In George Orwell’s Nineteen Eighty-Four, the memory hole was where government officials deposited politically inconvenient documents for destruction. From 2002 to 2009, the website The Memory Hole served the opposite purpose, rescuing government and corporate files from disappearance or obscurity.
The site garnered controversy in 2004, when it published photographs of the coffins of service members killed in Iraq, after the Pentagon had banned the news media from taking their own pictures of the coffins. The Pentagon eventually lifted the ban.
Although the original site shut down, last year its founder Russ Kick launched a successor site, The Memory Hole 2. And just this week, he launched a companion site, AltGov2.
The Memory Hole 2 continues the work of the original site, striving to save important documents from oblivion. It does this in several ways:
- Tracking what documents the U.S. government has taken offline, recovering them, and reposting them.
- Digitizing and posting important documents that previously existed only on paper.
- Filing FOIA requests and then posting the results.
- Posting documents obtained by other researchers.
- Mirroring important documents that seem in danger of being pulled offline.
- Posting documents that are available but are languishing in obscurity.
- Converting documents from inconvenient or cumbersome formats into convenient ones.

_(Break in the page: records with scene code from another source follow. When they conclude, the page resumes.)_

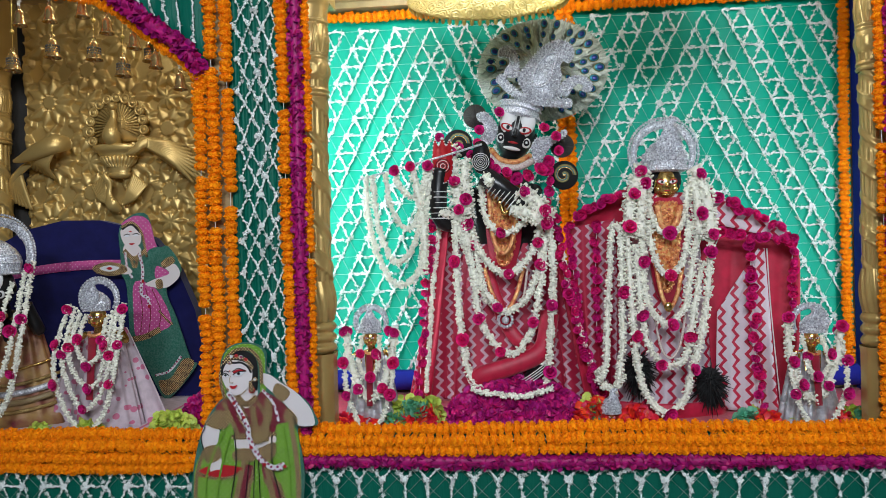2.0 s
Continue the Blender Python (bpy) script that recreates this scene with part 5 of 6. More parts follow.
RG = "long white jasmine garland with roses on the second deity"
jasmine_garland([(0.26, 2.61, 1.486), (0.265, 2.59, 1.243), (0.278, 2.57, 1.015), (0.31, 2.56, 0.898), (0.369, 2.55, 0.843), (0.434, 2.56, 0.887), (0.474, 2.57, 1.009), (0.517, 2.59, 1.14), (0.544, 2.6, 1.336), (0.555, 2.61, 1.479)], 0.017, RG, 131, (0.27, 0.5, 0.63, 0.95))
jasmine_garland([(0.292, 2.61, 1.444), (0.294, 2.59, 1.29), (0.309, 2.58, 1.116), (0.343, 2.57, 1.041), (0.389, 2.56, 1.008), (0.451, 2.57, 1.048), (0.48, 2.58, 1.191), (0.523, 2.61, 1.377)], 0.016, RG, 132, (0.28, 0.5, 0.7))
jasmine_garland([(0.313, 2.61, 1.485), (0.318, 2.59, 1.261), (0.357, 2.58, 1.179), (0.393, 2.57, 1.157), (0.449, 2.58, 1.212), (0.477, 2.59, 1.336), (0.509, 2.61, 1.48)], 0.016, RG, 133, (0.15, 0.5))
jasmine_garland([(0.336, 2.62, 1.526), (0.351, 2.6, 1.402), (0.397, 2.59, 1.331), (0.452, 2.6, 1.379), (0.487, 2.62, 1.522)], 0.015, RG, 134, (0.5,))
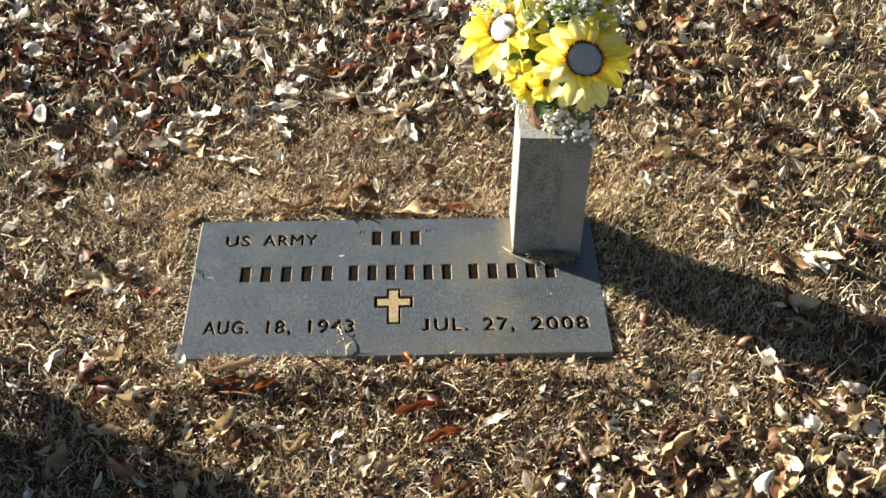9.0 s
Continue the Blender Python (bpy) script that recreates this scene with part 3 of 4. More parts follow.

Recent postings to The Memory Hole 2 include security camera video and police audio relating to the United Airlines incident, a list of all universities under Title IX investigation relating to sexual violence, and SEC nominee Jay Clayton’s “shrinking bio” and financial disclosure.
The new AltGov2 is similar in its purpose of preserving rate and endangered documents, but Kick says there’s a twist:
I’ll be creating pages that are each focused on a single agency/component, such as the DEA, TSA, NORAD, Federal Reserve, etc. Other pages will be devoted to a single topic: polygraphs, asset forfeiture, drones, etc. This will allow me to present lots of important, diverse documents in a more systematic, organized way.
Among the documents posted there so far:
- The operations manual recently deleted from the website of the Government Accountability Office.
- President Trump’s ambassadors’ financial disclosures and ethics agreements.
- Social media policies of the National Reconnaissance Office, the country’s spy satellite agency.
The bottom line is that if there is ever a government document you need that you can’t find anywhere else, you might want to try here.